The pair of tables needed the following:
  • Design to match a future chest of drawers.
  • A wide top surface table to place a lamp, a clock and a beverage. It had to look clean and clutter free.
  • A single drawer underneath the top surface with drawer front flush with any aprons.
  • A gap to a shelf below the drawer that could be used to place an iPad (or similar tablet), a book or magazine. The ability to get into this space from 3 sides is necessary. This particular requirement was a specific request.
  • Another shelf around 5" up from the floor that could be used for a multitude of purposes.
  • The backedge of each shelf to have an upstand to prevent items falling off to the rear.
  • Tapering legs. 
  • Tables to be made from a single species. Internal wood for the drawer etc could be a contrasting species but would not be seen when closed.
  • Extensive use of roundovers and beading.
  • Semi gloss natural or amber tinted finish using waterborne polyurethane.
  • Wooden drawer pulls of a design yet to be envisioned but will be agreed with the customer.
Another consideration to be taken into account was the shelves needed to be removable to allow access to the fixings of the table top. They could be screwed from underneath with fixings running in slots to account for any seasonal expansion.

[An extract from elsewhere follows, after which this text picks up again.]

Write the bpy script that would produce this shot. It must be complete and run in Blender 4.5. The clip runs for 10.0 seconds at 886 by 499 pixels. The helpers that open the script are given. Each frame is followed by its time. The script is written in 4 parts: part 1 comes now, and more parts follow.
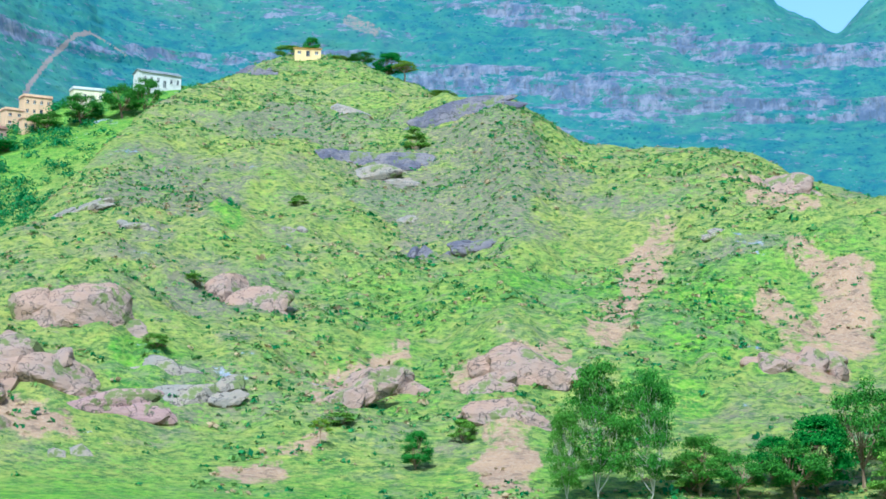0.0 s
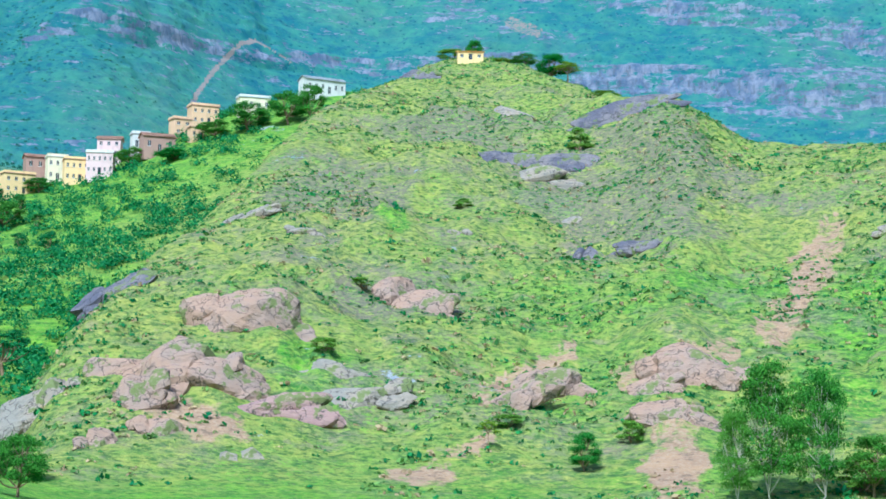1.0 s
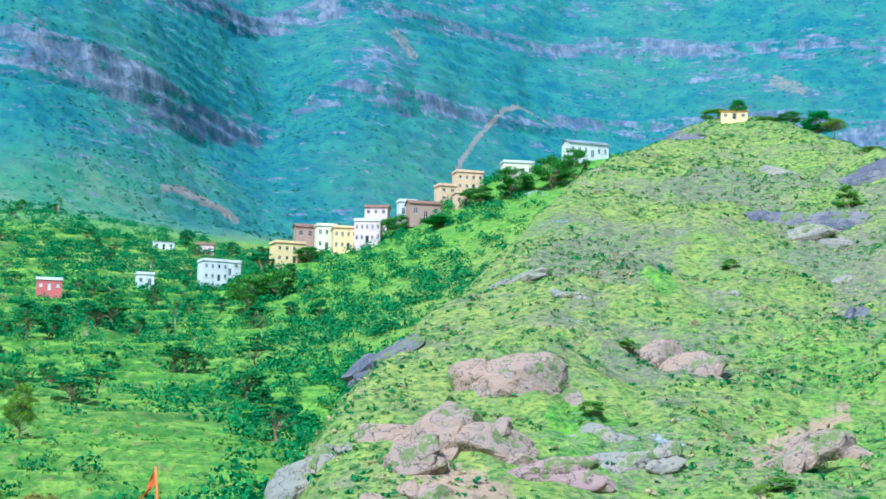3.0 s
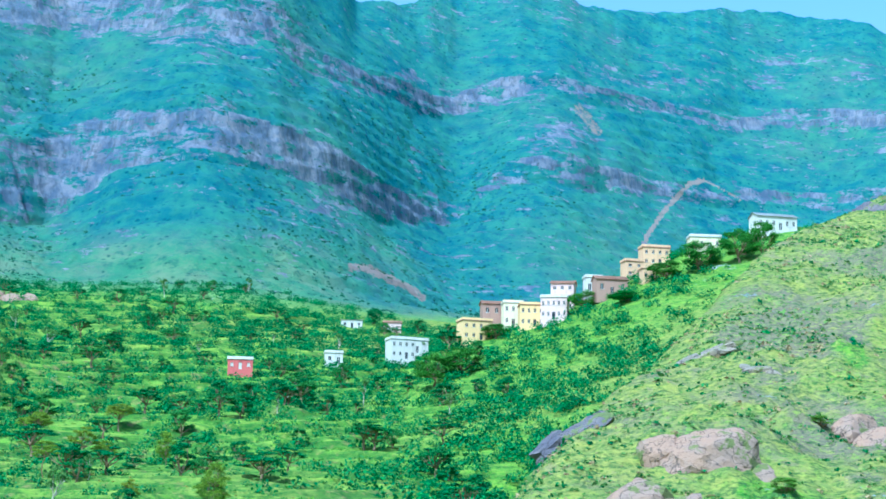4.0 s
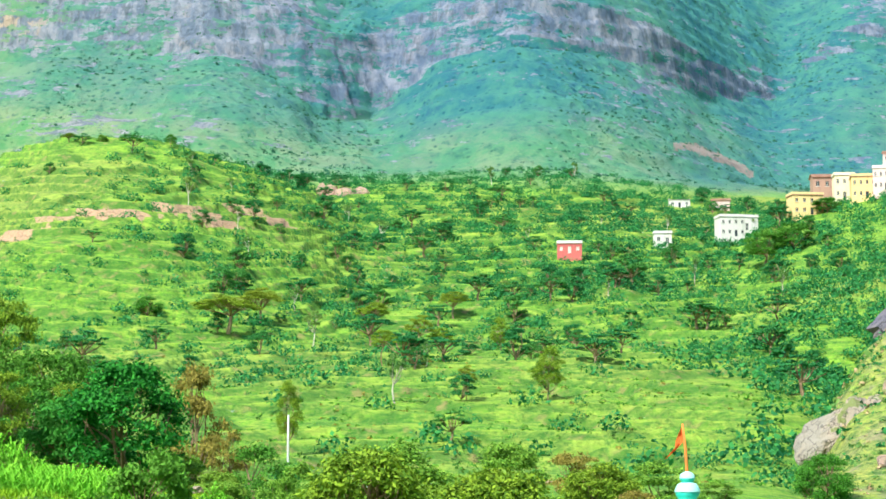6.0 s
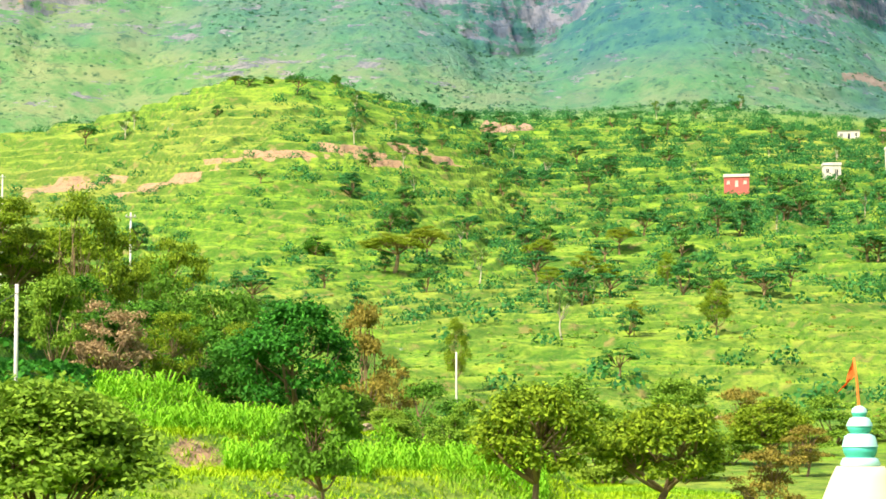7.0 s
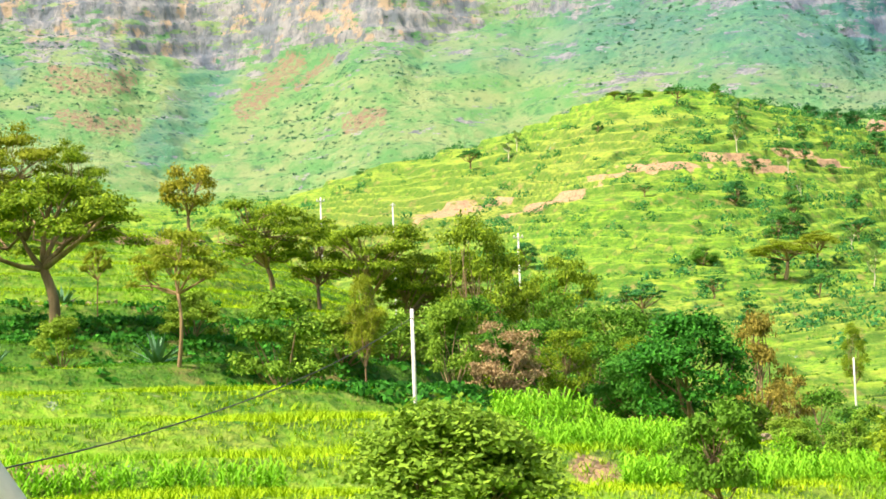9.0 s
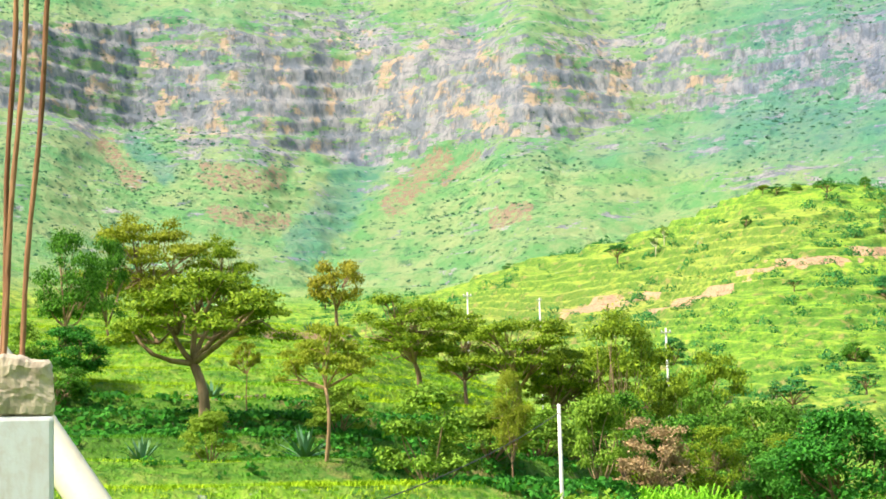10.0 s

Then I went away with Sketchup and came up with this design.

Beaded nightstand
I worked with my customer (my wife) on this to come up with the design before any wood was cut. Cardboard works well to help a client visualize the scale of the pieces.

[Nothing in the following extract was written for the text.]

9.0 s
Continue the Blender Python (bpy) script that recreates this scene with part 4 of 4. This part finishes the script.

Beauty is in the eye of the beholder

I'm working on a couple of tables in the shop at the moment and my wife came in to inspect. She was stood at the bench and I heard "Wow absolutely beautiful". I turned around to find her inspecting a piece of oak scrap with some self adhesive sand paper stuck to it. She meant it. She saw the grain - I saw a piece of scrap.
It goes to show everybody sees things in different ways.